3. Y purificados y salvados, Dios nos envía para una misión. Pero la historia no termina aquí. La fe no es algo privado, sólo para nuestro provecho. No basta con que cada uno de nosotros son salvemos, sino que el Señor nos envía para que seamos profetas, como escuchábamos el pasado domingo, para que anunciemos su salvación a todos los pueblos, para que su gracia llegue a todos los hombres. El profeta Isaías, después de haber sido purificado por el ascua del altar, escucha la voz del Señor: ¿A quién mandaré? ¿Quién irá por mí?”. Y el profeta responde sin vacilación: “Aquí estoy, mándame”. La fe verdadera nos saca de nosotros mismos y nos manda para que vayamos donde Él nos envíe. San Pablo, que había perseguido a la Iglesia, se siente perdonado, se convierte, y el que antes había sido perseguidor de Cristo se convierte ahora en su apóstol y mensajero, que predica sin descanso el Evangelio de la salvación. Y san Pedro, en la barca, escucha cómo Jesús le dice: “Rema mar adentro”, y después de la pesca milagrosa Jesús le nombra pescador de hombres. Ni san Pedro, ni san Pablo, ni el profeta Isaías, ni nadie que se haya encontrado de verdad con el amor inmenso de Dios se queda parado en la comodidad, sino que sale fuera, rema mar adentro, corre a anunciar lo que ha vivido, el Evangelio de la salvación.

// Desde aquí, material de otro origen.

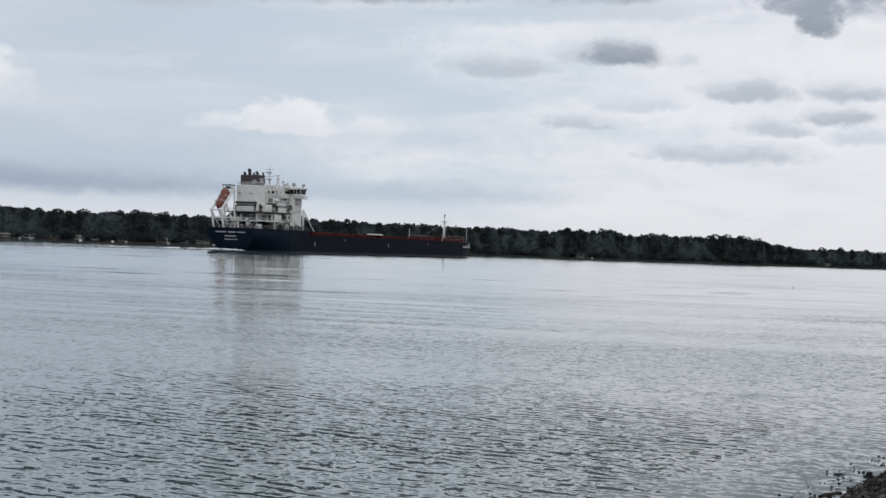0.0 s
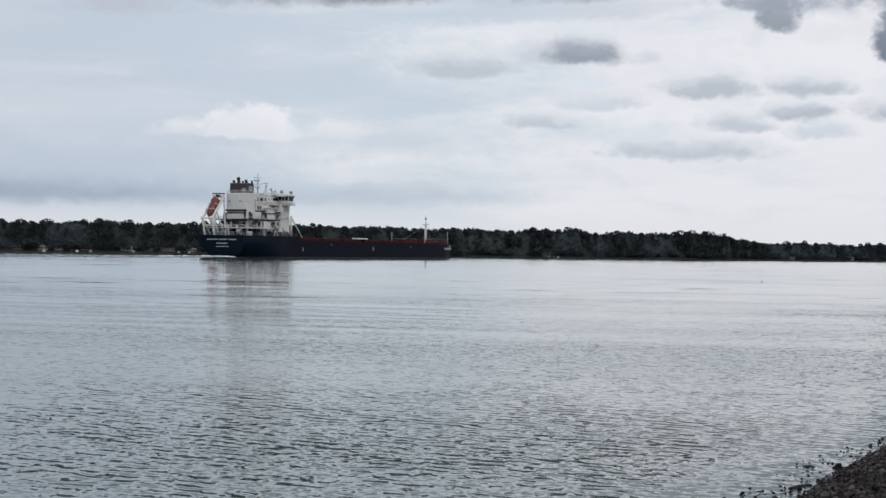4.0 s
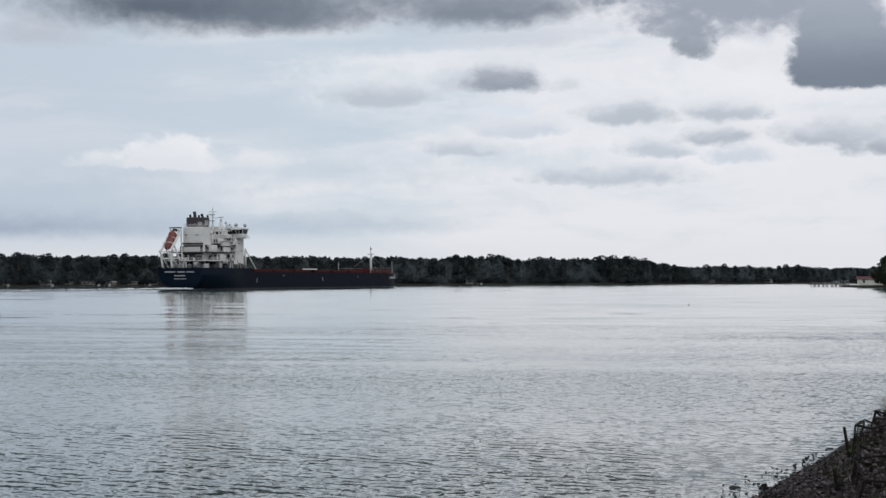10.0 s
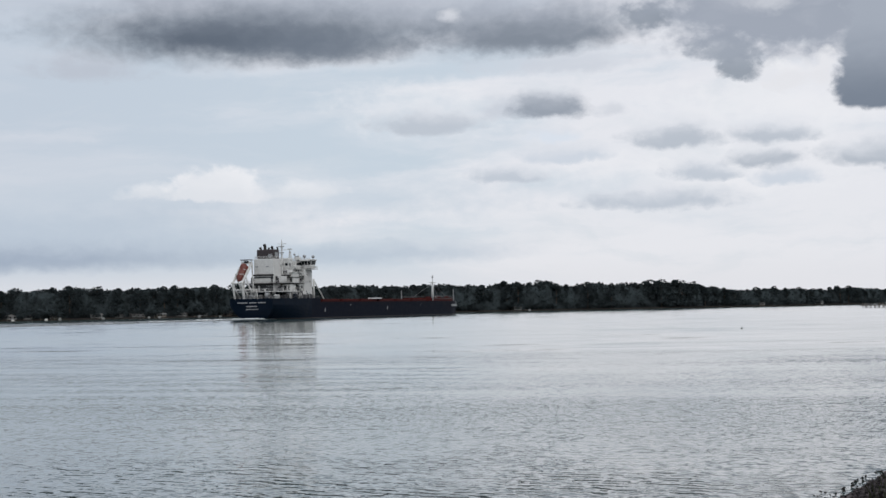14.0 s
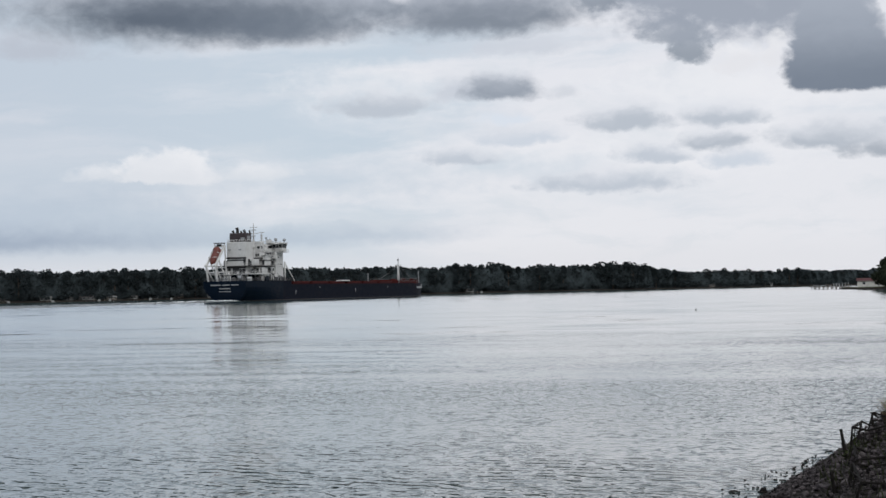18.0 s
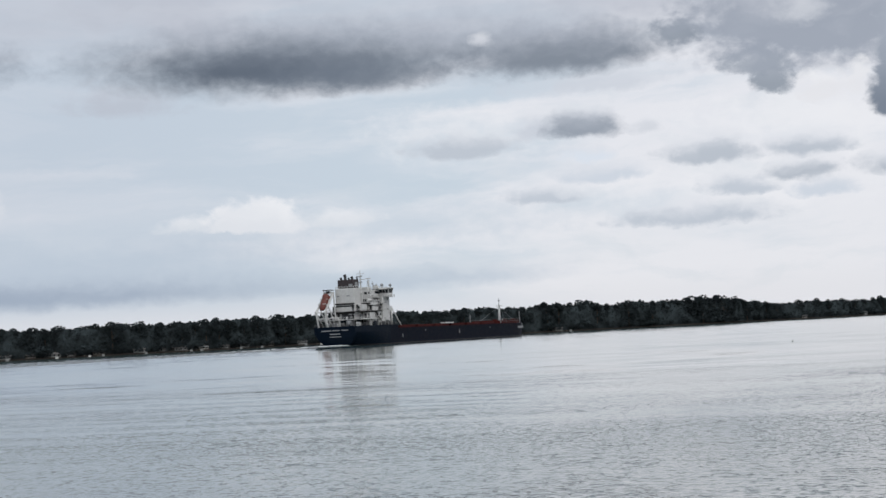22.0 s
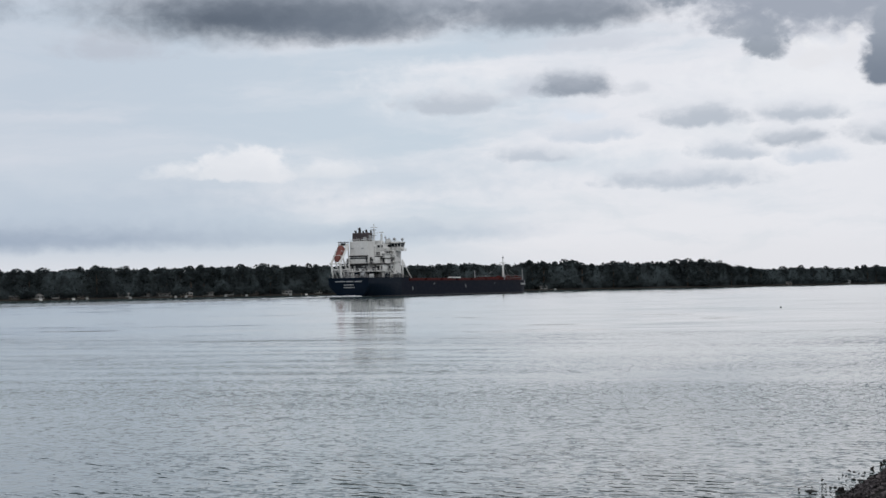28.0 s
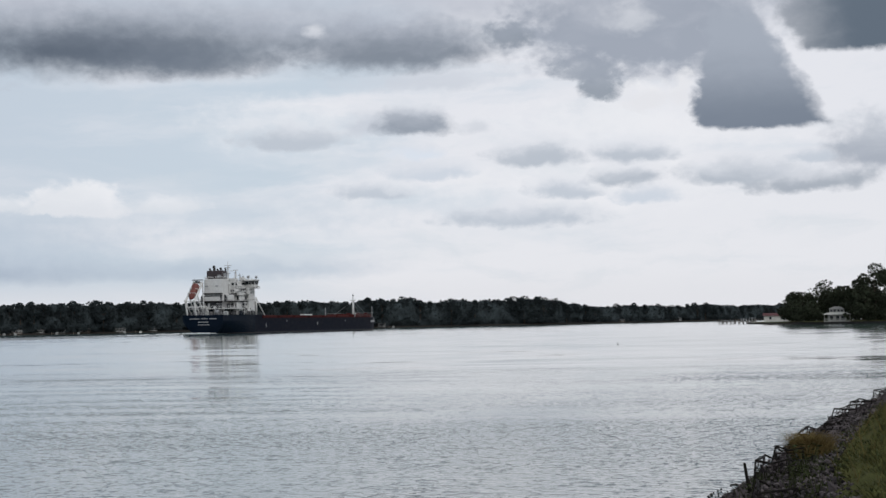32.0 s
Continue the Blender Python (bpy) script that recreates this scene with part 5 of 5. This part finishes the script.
def build_wake():
    """The freighter's wake: churned foam astern and low ridges that trail from the quarters; moves with it."""
    root = thing("ship_wake", "pale churned wake and low swell trailing behind the freighter", "wake")
    rng = random.Random(31)
    bm = bmesh.new()
    for i in range(420):
        y = -1 - 95 * rng.random() ** 1.5
        w = 7 + .05 * -y
        x = rng.uniform(-w, w)
        k = 1 + y / 120
        blob(bm, (x, y, 0), (rng.uniform(.8, 2.6), rng.uniform(.8, 2.2), rng.uniform(.25, .75) * k), i, 1, .5)
    tagged(part("foam", bm, FOAM, root, "broken white foam"), kind="stuff")
    bm = bmesh.new()
    for i in range(46):
        y = 205 - 14 * rng.random()
        x = hull_half(min(y, 210), 0) + .3 + rng.random() * (1.2 + (211 - y) * .1)
        n = 6
        a = rng.uniform(.3, 1.0)
        vs = [bm.verts.new((x + a * math.cos(6.283 * k / n), y + a * 1.6 * math.sin(6.283 * k / n), .04 + .02 * (i % 3))) for k in range(n)]
        bm.faces.new(vs)
    tagged(part("bow_foam", bm, FOAM, root, "thin white bow foam"), kind="stuff")
    for s, spread, h in ((-1, .045, .5), (1, .10, .6), (-1, .16, .35)):
        bm = bmesh.new()
        rings = []
        for k in range(40):
            y = 4 - k * 9.0
            x = s * (10 + spread * -y * 1.0)
            hh = h * min(1, .3 + k / 8) * (1 - k / 55) * (1 + .35 * noise.noise(Vector((k * .5, s, 2))))
            w = 1.6 + k * .05
            rings.append([Vector((x - w, y, -.1)), Vector((x - w * .35, y, hh * .7)), Vector((x, y, hh)), Vector((x + w * .35, y, hh * .7)), Vector((x + w, y, -.1))])
        loft(bm, rings, close=False, caps=False)
        bmesh.ops.recalc_face_normals(bm, faces=bm.faces)
        part("wake_ridge", bm, WAKE, root, smooth=True)
    return root


wake = build_wake()


def motions():
    """The freighter steams away, the bird drifts, the river slides by."""
    f = Vector((math.sin(radians(SHIP_HEADING)), math.cos(radians(SHIP_HEADING)), 0))
    rows = []
    for t in (0, 8, 16, 24, 32):
        p = Vector((*SHIP_START, 0)) + f * SHIP_SPEED * t
        rows.append((t, Matrix.Translation(p) @ pose(0, 0, 0, 0, 0, -SHIP_HEADING)))
    walk(ship, rows)
    walk(wake, rows)
    walk(bird, [(t, Matrix.Translation((6.5 + .115 * t, 199, 0)) @ pose(0, 0, 0, 0, 0, 70)) for t in (0, 16, 32)])
    # bearing line of the swallow: in from over the bank, past close by, and away behind
    fly = [(0, 30.0, 60.0, 1.80), (11.8, 30.0, 60.0, 1.80), (14.2, 5.6, 33.0, 3.2), (14.7, 2.74, 25.84, 2.43), (14.8, 2.01, 24.90, 2.45), (14.9, 1.25, 23.45, 2.53), (15.0, -0.44, 21.48, 2.70), (15.1, -1.95, 19.39, 2.81), (15.2, -3.81, 17.07, 2.73), (15.7, -12.0, 6.0, 2.6), (17, -14.0, -16.0, 3.2), (19, 0.0, -40.0, 1.88), (32, 0.0, -40.0, 1.88)]
    walk(swallow, [(t, Matrix.Translation((x, y, z)) @ pose(0, 0, 0, 0, 0, -128)) for t, x, y, z in fly])
    walk(water, [(t, Matrix.Translation((.10 * t, -.22 * t, 0))) for t in (0, 16, 32)])


motions()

Cada uno de nosotros, al celebrar esta Eucaristía, celebramos y experimentamos en nosotros el amor de Dios. Hemos comenzado la celebración reconociéndonos pecadores, que es el primer paso. En esta celebración Cristo nos da su Cuerpo y su Sangre en la Eucaristía, derrama su gracia sobre nosotros y nos purifica. Cuerpo entregado y sangre derramada para el perdón de los pecados. No dejemos que se frustre esta gracia de Dios en nosotros y salgamos de esta Eucaristía como verdaderos apóstoles, enviados por el Señor a remar mar adentro, sin miedo, para anunciar su Evangelio.